▼

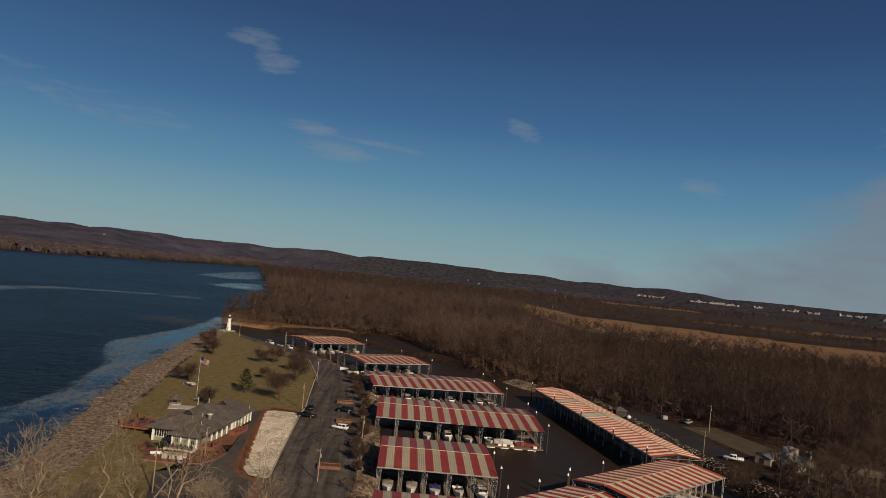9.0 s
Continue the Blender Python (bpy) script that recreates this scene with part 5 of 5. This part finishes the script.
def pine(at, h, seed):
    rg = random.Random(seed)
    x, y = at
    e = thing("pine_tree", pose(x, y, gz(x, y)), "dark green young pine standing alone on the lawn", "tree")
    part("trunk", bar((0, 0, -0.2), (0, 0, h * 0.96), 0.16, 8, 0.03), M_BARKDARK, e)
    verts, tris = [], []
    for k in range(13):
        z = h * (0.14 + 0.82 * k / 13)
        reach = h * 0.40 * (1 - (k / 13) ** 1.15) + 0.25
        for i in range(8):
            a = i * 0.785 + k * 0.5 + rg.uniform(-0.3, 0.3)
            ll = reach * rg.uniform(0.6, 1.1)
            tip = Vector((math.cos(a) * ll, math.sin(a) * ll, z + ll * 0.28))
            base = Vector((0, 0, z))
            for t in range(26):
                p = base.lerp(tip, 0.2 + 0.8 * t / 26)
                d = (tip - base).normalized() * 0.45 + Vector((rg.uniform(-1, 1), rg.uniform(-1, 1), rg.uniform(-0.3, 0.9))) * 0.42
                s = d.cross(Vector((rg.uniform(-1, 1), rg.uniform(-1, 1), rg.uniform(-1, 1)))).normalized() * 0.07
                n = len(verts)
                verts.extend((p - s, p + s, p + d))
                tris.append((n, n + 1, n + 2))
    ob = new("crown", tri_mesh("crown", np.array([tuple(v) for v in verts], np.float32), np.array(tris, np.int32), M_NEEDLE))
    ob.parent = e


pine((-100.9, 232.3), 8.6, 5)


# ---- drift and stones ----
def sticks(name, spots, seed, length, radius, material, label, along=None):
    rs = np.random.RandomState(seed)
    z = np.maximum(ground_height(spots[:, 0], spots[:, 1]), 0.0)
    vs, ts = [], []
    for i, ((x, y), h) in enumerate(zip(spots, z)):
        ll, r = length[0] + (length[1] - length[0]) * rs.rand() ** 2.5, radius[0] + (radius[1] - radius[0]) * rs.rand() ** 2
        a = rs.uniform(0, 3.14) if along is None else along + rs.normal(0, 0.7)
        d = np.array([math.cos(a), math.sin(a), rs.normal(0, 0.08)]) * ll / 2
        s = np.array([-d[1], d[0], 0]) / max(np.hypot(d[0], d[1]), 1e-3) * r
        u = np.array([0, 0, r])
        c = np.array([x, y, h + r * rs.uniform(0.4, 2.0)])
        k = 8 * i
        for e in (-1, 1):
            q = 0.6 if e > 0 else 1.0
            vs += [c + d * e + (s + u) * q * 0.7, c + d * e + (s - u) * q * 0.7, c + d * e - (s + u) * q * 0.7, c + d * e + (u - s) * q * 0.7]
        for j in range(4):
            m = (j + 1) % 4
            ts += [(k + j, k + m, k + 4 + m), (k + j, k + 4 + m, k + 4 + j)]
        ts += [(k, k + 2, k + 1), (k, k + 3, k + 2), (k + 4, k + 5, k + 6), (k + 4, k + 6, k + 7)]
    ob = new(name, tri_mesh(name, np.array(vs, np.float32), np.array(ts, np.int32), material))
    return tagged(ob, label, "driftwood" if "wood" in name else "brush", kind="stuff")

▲
▼

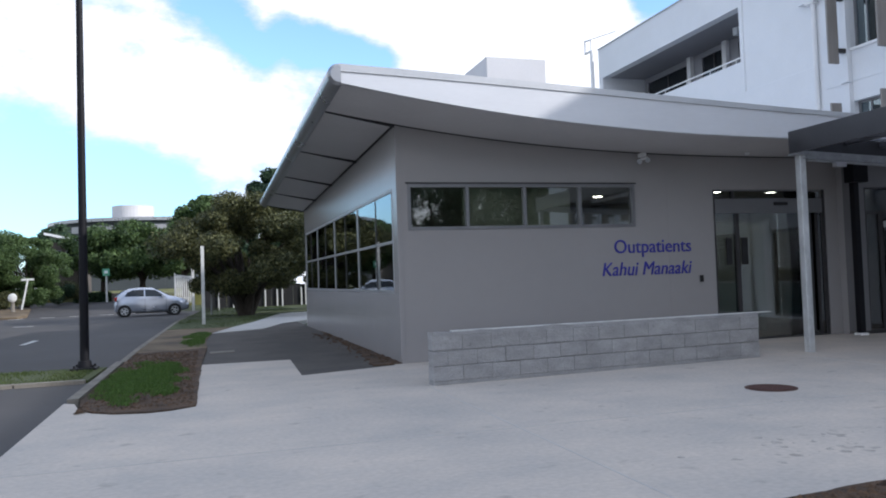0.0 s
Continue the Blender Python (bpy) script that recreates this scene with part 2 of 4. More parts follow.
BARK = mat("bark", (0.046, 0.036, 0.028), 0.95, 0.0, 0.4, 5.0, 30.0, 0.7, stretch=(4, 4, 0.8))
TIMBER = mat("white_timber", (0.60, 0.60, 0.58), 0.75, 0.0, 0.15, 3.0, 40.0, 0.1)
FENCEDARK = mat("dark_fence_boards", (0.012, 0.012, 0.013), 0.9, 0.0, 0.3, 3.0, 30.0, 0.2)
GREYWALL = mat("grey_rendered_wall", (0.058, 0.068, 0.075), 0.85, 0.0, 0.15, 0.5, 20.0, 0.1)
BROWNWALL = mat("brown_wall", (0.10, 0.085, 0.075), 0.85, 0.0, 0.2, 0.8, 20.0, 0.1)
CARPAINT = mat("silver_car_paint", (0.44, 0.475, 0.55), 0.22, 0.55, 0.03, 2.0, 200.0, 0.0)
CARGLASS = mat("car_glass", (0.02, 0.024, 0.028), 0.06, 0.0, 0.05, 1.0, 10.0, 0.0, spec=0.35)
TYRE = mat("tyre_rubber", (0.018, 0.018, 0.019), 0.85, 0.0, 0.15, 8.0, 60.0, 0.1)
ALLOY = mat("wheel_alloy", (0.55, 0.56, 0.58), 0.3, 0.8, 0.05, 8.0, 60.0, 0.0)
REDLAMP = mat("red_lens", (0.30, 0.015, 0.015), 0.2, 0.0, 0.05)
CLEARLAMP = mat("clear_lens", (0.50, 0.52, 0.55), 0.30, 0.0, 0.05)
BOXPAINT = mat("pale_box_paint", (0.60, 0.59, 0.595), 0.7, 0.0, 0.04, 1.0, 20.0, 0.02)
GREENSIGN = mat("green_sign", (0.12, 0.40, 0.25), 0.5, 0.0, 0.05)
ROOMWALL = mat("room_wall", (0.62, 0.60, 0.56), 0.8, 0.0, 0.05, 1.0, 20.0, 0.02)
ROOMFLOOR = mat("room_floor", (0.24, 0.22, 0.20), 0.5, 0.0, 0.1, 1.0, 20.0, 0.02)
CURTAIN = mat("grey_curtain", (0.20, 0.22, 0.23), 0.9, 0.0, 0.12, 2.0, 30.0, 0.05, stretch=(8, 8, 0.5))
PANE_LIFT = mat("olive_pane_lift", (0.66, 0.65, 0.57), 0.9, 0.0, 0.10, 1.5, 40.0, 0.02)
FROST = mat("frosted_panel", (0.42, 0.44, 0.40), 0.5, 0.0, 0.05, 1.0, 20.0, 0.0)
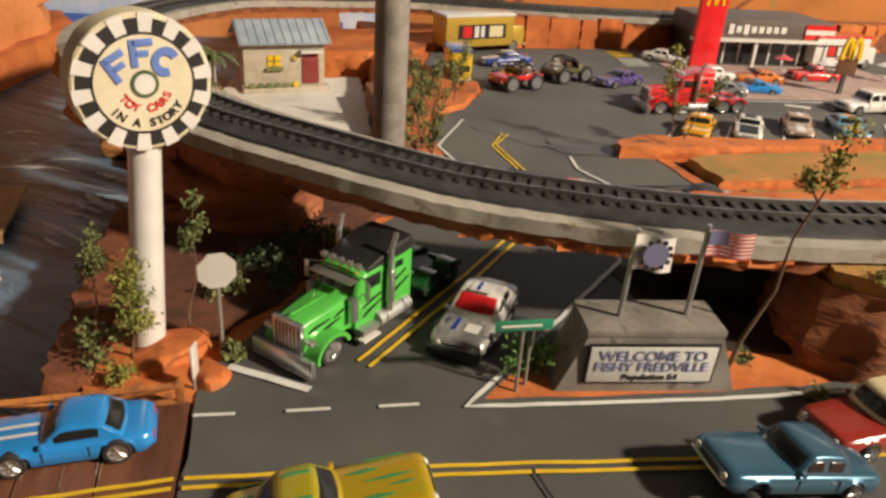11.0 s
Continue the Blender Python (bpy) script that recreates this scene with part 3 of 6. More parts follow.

▲
▼

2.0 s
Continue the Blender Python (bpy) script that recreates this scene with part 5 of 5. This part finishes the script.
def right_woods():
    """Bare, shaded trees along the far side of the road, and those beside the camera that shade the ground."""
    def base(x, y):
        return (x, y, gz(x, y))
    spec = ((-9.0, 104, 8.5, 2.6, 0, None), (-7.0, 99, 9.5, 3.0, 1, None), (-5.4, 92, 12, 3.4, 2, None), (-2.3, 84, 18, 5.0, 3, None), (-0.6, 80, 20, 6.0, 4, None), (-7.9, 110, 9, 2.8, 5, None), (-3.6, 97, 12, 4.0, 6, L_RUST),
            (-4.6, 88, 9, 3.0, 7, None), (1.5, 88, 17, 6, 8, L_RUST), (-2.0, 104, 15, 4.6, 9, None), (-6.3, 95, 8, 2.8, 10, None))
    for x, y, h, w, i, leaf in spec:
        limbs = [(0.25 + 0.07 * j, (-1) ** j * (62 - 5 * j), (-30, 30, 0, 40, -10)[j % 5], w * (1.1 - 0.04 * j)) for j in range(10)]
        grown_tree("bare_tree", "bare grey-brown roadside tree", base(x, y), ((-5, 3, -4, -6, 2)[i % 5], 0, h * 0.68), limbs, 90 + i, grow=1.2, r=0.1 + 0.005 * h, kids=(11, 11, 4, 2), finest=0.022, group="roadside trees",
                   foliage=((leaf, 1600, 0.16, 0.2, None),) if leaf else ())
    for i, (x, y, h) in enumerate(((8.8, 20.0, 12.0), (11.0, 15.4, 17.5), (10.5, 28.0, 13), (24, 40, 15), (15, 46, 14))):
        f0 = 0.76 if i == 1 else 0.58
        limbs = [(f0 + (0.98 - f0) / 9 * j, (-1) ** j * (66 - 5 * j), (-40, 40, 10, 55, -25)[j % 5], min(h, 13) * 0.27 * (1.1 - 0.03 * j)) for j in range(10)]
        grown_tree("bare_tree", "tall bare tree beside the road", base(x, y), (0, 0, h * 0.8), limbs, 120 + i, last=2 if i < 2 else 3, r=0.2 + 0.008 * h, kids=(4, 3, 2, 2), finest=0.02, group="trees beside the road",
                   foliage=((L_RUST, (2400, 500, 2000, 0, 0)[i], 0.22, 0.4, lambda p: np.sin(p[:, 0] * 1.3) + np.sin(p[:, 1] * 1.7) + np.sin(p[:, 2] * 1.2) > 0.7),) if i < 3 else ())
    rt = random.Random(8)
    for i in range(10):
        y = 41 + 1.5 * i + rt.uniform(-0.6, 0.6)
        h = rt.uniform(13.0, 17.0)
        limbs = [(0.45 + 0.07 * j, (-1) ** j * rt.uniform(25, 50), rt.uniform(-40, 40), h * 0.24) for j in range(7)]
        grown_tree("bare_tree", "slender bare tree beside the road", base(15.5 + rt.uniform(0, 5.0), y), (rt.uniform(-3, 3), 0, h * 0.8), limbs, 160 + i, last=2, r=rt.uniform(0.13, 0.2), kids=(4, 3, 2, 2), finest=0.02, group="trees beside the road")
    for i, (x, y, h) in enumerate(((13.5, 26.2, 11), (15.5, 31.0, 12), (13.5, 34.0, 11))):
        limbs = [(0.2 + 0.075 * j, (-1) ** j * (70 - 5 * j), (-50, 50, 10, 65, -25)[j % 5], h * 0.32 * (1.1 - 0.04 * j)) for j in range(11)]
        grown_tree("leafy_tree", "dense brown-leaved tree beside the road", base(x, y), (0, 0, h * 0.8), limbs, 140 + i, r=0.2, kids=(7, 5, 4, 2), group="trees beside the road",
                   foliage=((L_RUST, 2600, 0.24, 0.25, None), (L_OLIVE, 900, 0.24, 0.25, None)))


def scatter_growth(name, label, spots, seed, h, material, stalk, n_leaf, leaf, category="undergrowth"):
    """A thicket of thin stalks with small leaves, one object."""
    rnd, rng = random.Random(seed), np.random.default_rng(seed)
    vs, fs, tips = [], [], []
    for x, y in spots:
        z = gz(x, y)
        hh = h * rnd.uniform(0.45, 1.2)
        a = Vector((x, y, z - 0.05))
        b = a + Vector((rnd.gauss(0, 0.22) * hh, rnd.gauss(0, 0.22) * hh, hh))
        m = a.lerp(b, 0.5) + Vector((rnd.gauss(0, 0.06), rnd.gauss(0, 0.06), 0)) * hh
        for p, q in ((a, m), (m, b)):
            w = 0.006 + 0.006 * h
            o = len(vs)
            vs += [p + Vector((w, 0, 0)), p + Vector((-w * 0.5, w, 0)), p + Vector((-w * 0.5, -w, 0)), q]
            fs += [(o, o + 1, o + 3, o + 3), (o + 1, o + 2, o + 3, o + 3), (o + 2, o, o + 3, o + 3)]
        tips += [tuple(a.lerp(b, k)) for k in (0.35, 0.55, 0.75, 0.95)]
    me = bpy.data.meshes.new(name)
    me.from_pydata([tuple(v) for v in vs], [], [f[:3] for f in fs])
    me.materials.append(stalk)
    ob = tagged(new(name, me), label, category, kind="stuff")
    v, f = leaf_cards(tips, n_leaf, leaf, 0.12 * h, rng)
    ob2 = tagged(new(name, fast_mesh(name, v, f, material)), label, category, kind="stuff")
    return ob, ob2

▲

▸ **SET EXERCISE**:
Only the number is wanted: how many lines in the data include the string "Python"?

▸ **RESULT OF THE EXERCISE**:
4